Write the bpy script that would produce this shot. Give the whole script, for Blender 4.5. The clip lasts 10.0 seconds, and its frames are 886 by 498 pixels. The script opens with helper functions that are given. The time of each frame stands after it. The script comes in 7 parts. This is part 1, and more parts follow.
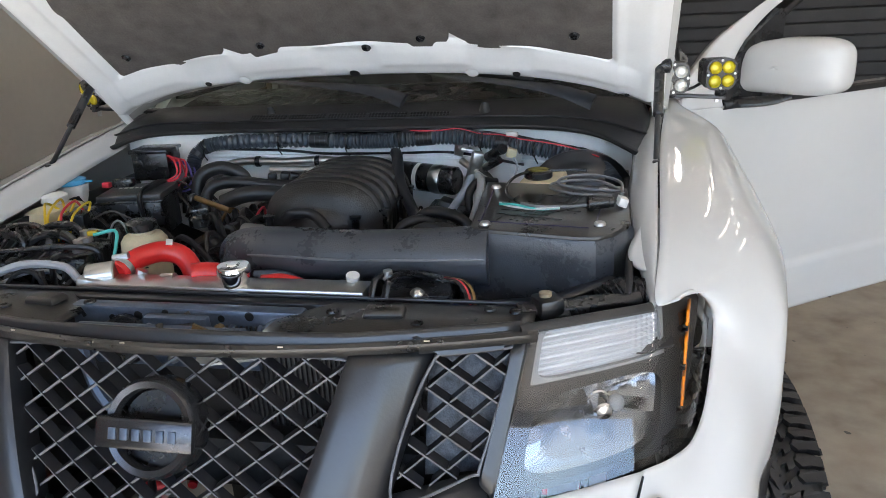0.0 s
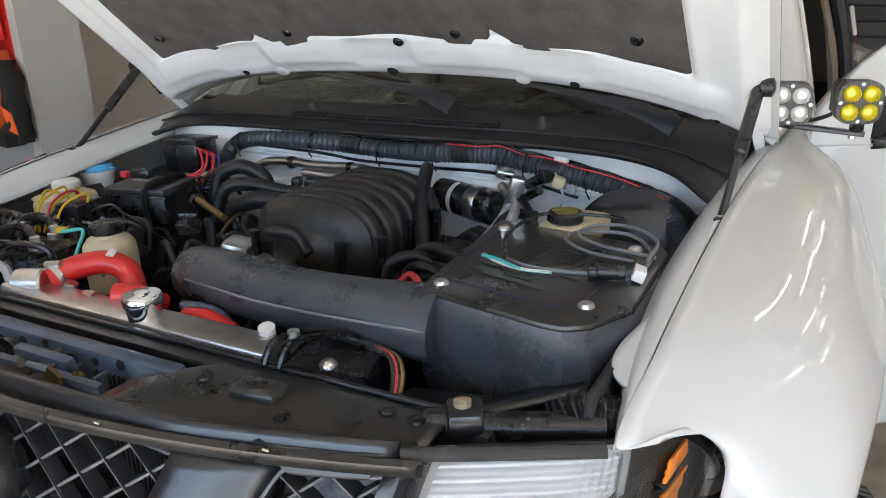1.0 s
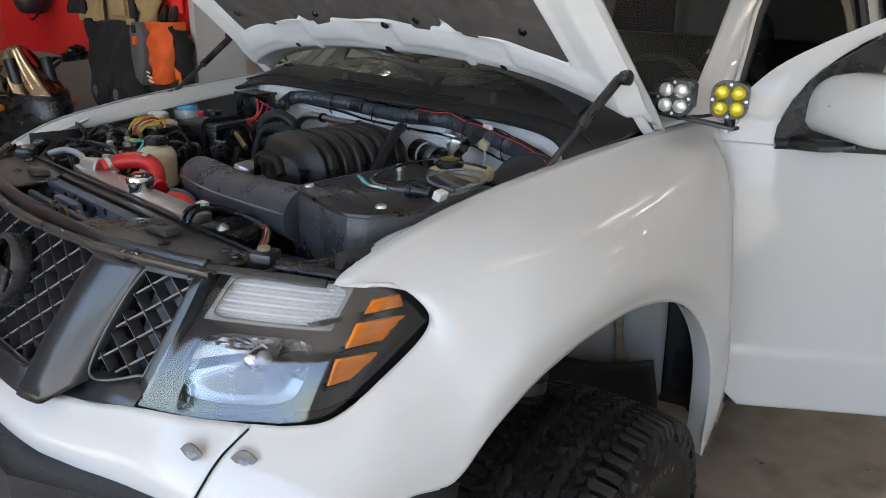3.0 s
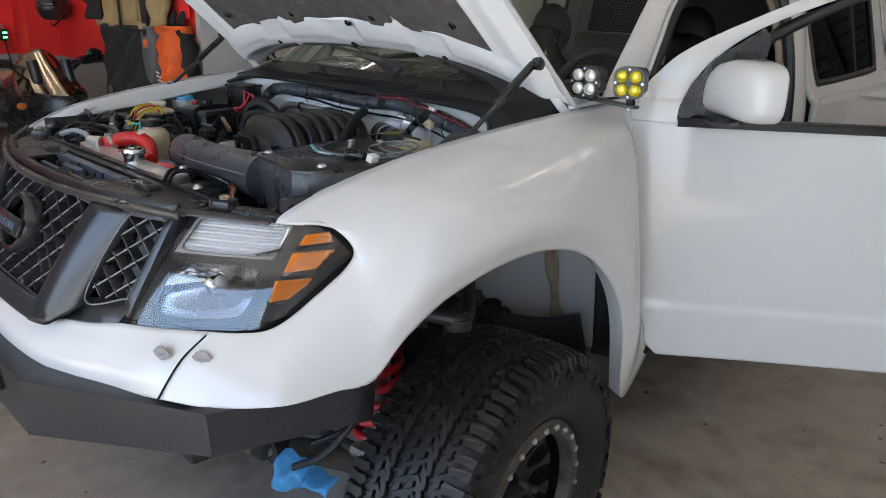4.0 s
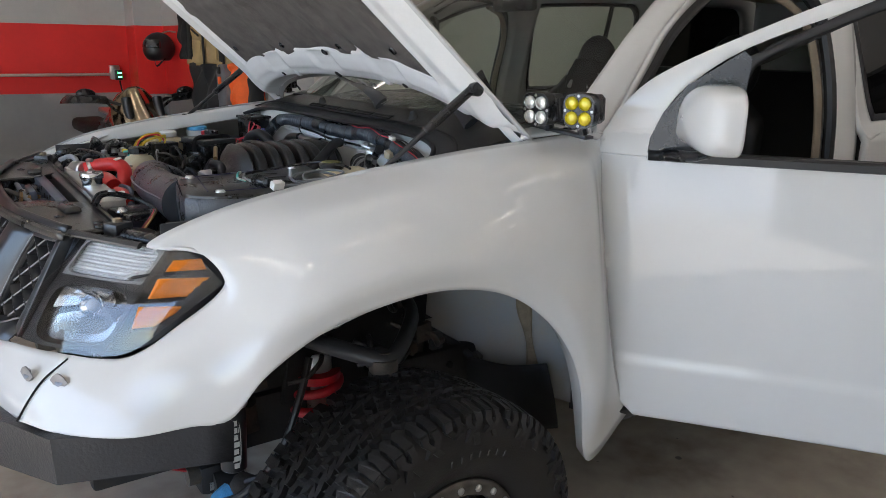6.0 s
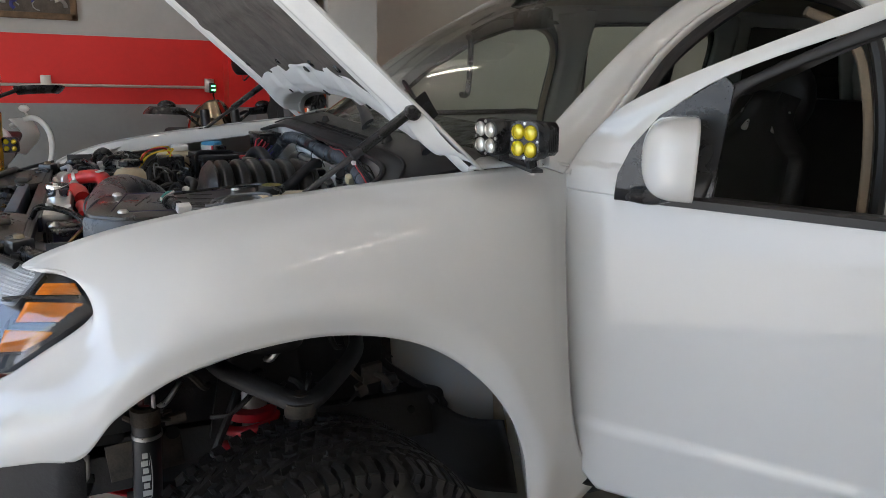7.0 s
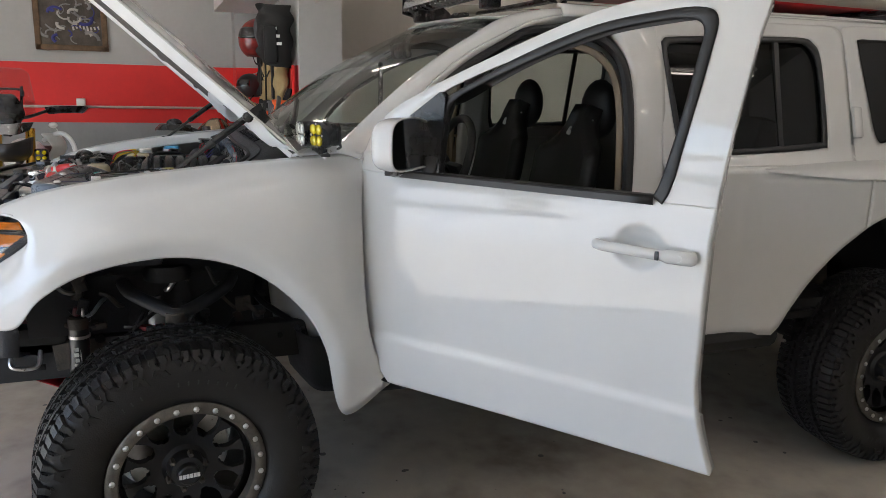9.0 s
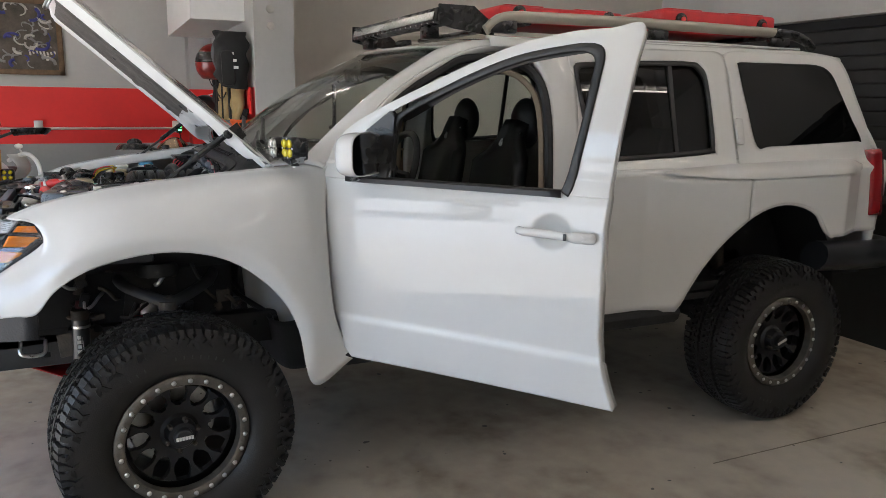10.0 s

━━━━━━

**REQUIRED WORK:**
Quote the data above in full and without alteration; skip the pictures.

**WRITTEN ANSWER:**
Write the bpy script that would produce this shot. Give the whole script, for Blender 4.5. The clip lasts 10.0 seconds, and its frames are 886 by 498 pixels. The script opens with helper functions that are given. The time of each frame stands after it. The script comes in 7 parts. This is part 1, and more parts follow.
0.0 s
1.0 s
3.0 s
4.0 s
6.0 s
7.0 s
9.0 s
10.0 s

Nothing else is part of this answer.